114.6 Canadian-born American Indians; exemption from immigration laws. American Indians born in Canada shall be permitted to enter the United States without inspection under the immigration laws. This right shall not extend to persons whose membership in Indian tribes or families is created by adoption.* (45 Stat. 401; 8 U. S. C. 226a)
114.7 Residence in contiguous territory by aliens who traveled on noncomplying line. Where an alien has entered foreign contiguous territory by a transportation line not signatory to the agreement made pursuant to section 23 of the Immigration Act of 1917 (39 Stat. 892; 8 U.S. C. 160), and section 17 of the Immigration Act of 1924 (43 Stat. 163; 8 U. S. C. 217), with the intention, actually carried into effect, of taking up permanent residence in such foreign contiguous territory, and such arrival and the taking up of residence occurred at least two years prior to the time of making application for admission to the United States, the admissibility of such alien will not be destroyed merely by reason of temporary absence, without relinquishment of domicile, from such foreign contiguous territory subsequent to the time of taking up permanent residence therein.*
*For statutory citation, see note to § 114.1.
Part 115 ADMISSION OF AGRICULTURAL WORKERS
UNDER SPECIAL LEGISLATION
Sec. 115.1 Definitions.
115.6 Maintenance of status and de115.2 Qualifications for admission.
portation. 115.3 Fingerprinting; Identification 118.7 Duplicate identification cards.
card; conditions and period 115.8 Readmission after temporary of admission.
visits to foreign contiguous 115.4 Extension of period of admis
115.9 Waiver of departure permit 115.5 Hearings before Board of
requirements. Special Inquiry. 8 115.1 Definitions. As used in this part
(a) The term "agricultural worker" means an alien, either male or female, who was born in North America, South America, Central America, or in any island adjacent thereto, who is residing in any of said places, and who desires to enter the United States for the purpose of engaging in agricultural labor as defined herein; or such an alien who, after so entering, is engaged in such labor.

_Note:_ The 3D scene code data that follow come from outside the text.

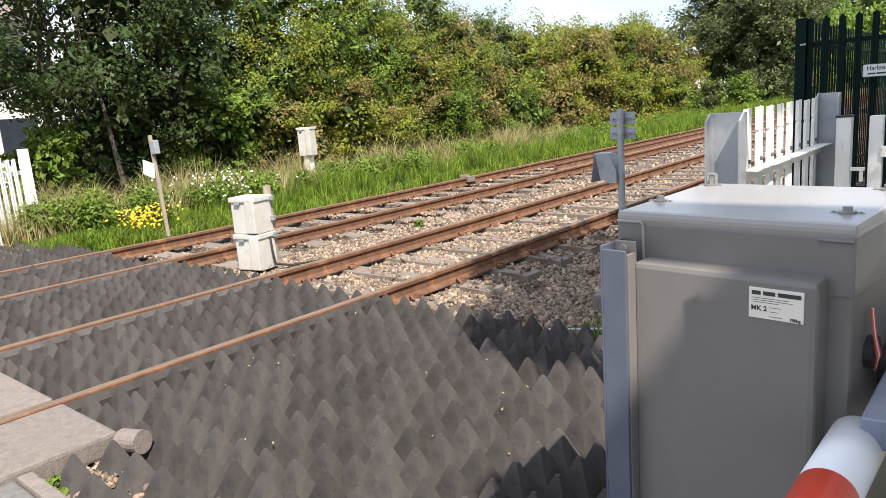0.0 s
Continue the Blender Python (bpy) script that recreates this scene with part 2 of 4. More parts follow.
M["tower"] = mat("far_painted_steel", (0.24, 0.22, 0.25), (0.30, 0.28, 0.31), 2, 0.6, 0.2)


# ---- builders ----
def bm_new():
    return bmesh.new()


def part(name, bm, material, parent=None, label="", smooth=False):
    me = bpy.data.meshes.new(name)
    if smooth:
        for f in bm.faces:
            f.smooth = True
    bm.to_mesh(me)
    bm.free()
    me.materials.append(material)
    ob = new(name, me)
    if parent is not None:
        ob.parent = parent
    if label:
        tagged(ob, label)
    return ob


def thing(name, label, category, group="", kind="", at=None):
    ob = new(name)
    if at is not None:
        ob.matrix_basis = at
    return tagged(ob, label, category, group, kind)


def box(bm, x0, x1, y0, y1, z0, z1, bevel=0.0, m=None):
    r = bmesh.ops.create_cube(bm, size=1.0)
    vs = r["verts"]
    t = Matrix.Translation(((x0 + x1) / 2, (y0 + y1) / 2, (z0 + z1) / 2)) @ Matrix.Diagonal((x1 - x0, y1 - y0, z1 - z0, 1))
    bmesh.ops.transform(bm, matrix=(m @ t) if m else t, verts=vs)
    if bevel:
        es = list({e for v in vs for e in v.link_edges})
        bmesh.ops.bevel(bm, geom=es, offset=bevel, segments=2, profile=0.6, affect='EDGES')


def rod(bm, a, b, r, seg=12, r2=None, caps=True):
    a, b = Vector(a), Vector(b)
    d = b - a
    q = d.to_track_quat("Z", "Y").to_matrix().to_4x4()
    bmesh.ops.create_cone(bm, cap_ends=caps, segments=seg, radius1=r, radius2=r if r2 is None else r2, depth=d.length,
                          matrix=Matrix.Translation((a + b) / 2) @ q)


def pipe(bm, pts, r, seg=8):
    for a, b in zip(pts[:-1], pts[1:]):
        rod(bm, a, b, r, seg)


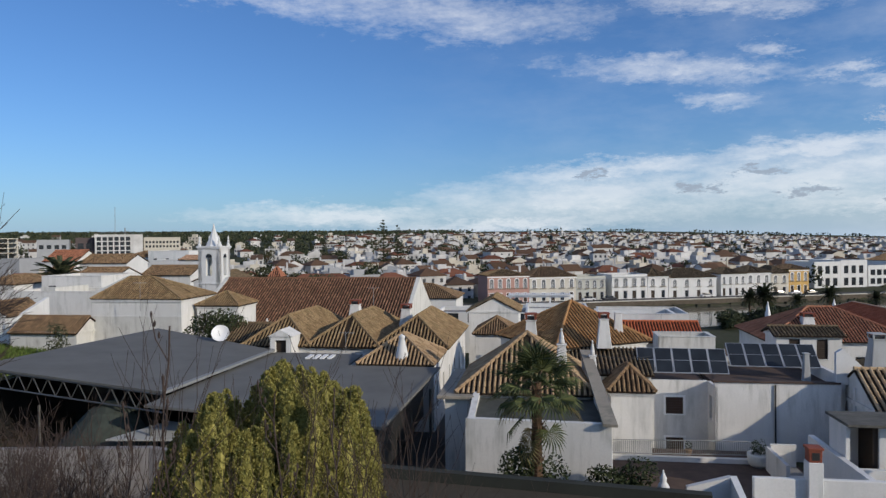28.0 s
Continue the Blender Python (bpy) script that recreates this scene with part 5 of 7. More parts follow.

(b) The term “agricultural labor" means services performed in the employ of any person, trust, estate, partnership, or corporation in connection with farming in all its branches and among other things includes the cultivation and tillage of the soil, dairying, the raising, production, cultivation, growing, and harvesting of any agricultural or horticultural commodities (including crude gum (oleoresin) from a living tree and certain products as processed by the original producer of the crude gum (oleoresin) from which derived], the raising and shearing of livestock, bees, fur-bearing animals, poultry, or wild life, and any practices (including any forestry or lumbering operations) performed by a farmer on a farm as an incident to, or in conjunction with such farming operations, including handling, drying, packing, freezing, grading, processing (if such service is performed as an incident to ordinary farming operations, or in the case of fruits and vegetables as an incident to the preparation of such fruits and vegetables for market), and including further the preparation for market, delivery to storage or to market or to carriers for transportation to market, and the operation, management, conservation, improvement, or maintenance of the tools and equipment used in connection therewith: Provided, however, That the foregoing shall not include services performed in connection with commercial canning or commercial freezing or in connection with any agricultural or horticultural commodity after its delivery to a terminal market for distribution for consumption.
(c) The term “enemy alien" means any native, citizen, subject, or denizen of any country, state, or sovereignty with which the United States is at war or which the President by public proclamation has declared to have perpetrated, attempted, or threatened an invasion or predatory incursion against the territory of the United States.
*88 115.1 to 115.9, inclusive, issued under the authority contained in sec. 5 (g), Public Law 45, 78th Cong, Chapter 82, 1st sess.; sec. 23, 39 Stat. 892, 8 U. S. C. 102; sec. 24, 43 Stat. 166, 8 U. S. C. 222 ; sec. 1, Reorg. Plan No. V, 5 F.R. 2223; sec. 37 (a), 64 Stat. 675, 8 U. 8. C. 458; 8 CFR 90.1. Statutes interpreted are applied and statutes giving special authority are listed in parentheses at the end of specific sections. (Sec. 3 (f), 52 Stat. 1060, 29 U. S. C. 203; sec. 1426 (h), 53 Stat. 1386, 26 U. S. C. 1426)
115.2 Qualifications for admission. Any agricultural worker who applies for admission into the United States under Public Law 45 of April 29, 1943, and the provisions of this part must
(a) submit to the examining immigrant inspector an alien laborer's identification card (Form 1-100) prepared prior to embarkation for the United States by the War Food Administrator or his duly authorized representative, or if not in possession of an alien laborer's identification card so issued, shall establish that he is seeking admission as one of a specific group of agricultural workers who are being recruited directly by an employer under conditions which have been approved by the district director of Immigration and Naturalization of the district in which the alien applies for admission;
(b) submit to the examining immigrant inspector a birth certificate, or otherwise establish to the satisfaction of said immigrant inspector that he was born in the country of claimed nativity;
(c) establish that he is not an enemy alien and that he is in all respects admissible under the provisions of the immigration laws except
(1) the provisions of section 3 of the Immigration Act of February 5, 1917, relating to contract laborers, the requirements of literacy, and the payment of passage by corporations, foreign governments, or others;
(2) the provisions of section 3 of the Immigration Act of February 5, 1917, and section 1 of the Act of March 4, 1929, requiring permission of the Attorney General to reapply for admission in the case of any alien previously arrested and deported or excluded and deported solely because of illegal entry or absence of required documents, if such deportation has not occurred on more than one occasion, and such alien establishes that he is otherwise entitled to temporary admission as an agricultural worker under the provisions of this part;
(3) the requirement of section 2 of the Immigration Act of February 5, 1917, relative to the payment of head tax;
(4) the prohibitions contained in sections 5 and 6 of the Immigration Act of February 5, 1917;
(5) the provisions of the laws and regulations relating to documents required of aliens entering the United States; and
(6) the provisions of Title III of the Alien Registration Act of 1940 relating to the registration of aliens.
(d) satisfy the examining immigrant inspector that if admitted he will comply with the conditions of such admission.* (Sec. 2, 3, 5, 6, 39 Stat. 875, 879, 8 U. S. C. 132, 136, 139, 142; sec. 1, 45 Stat
*For statutory citation, see note to $ 115.1.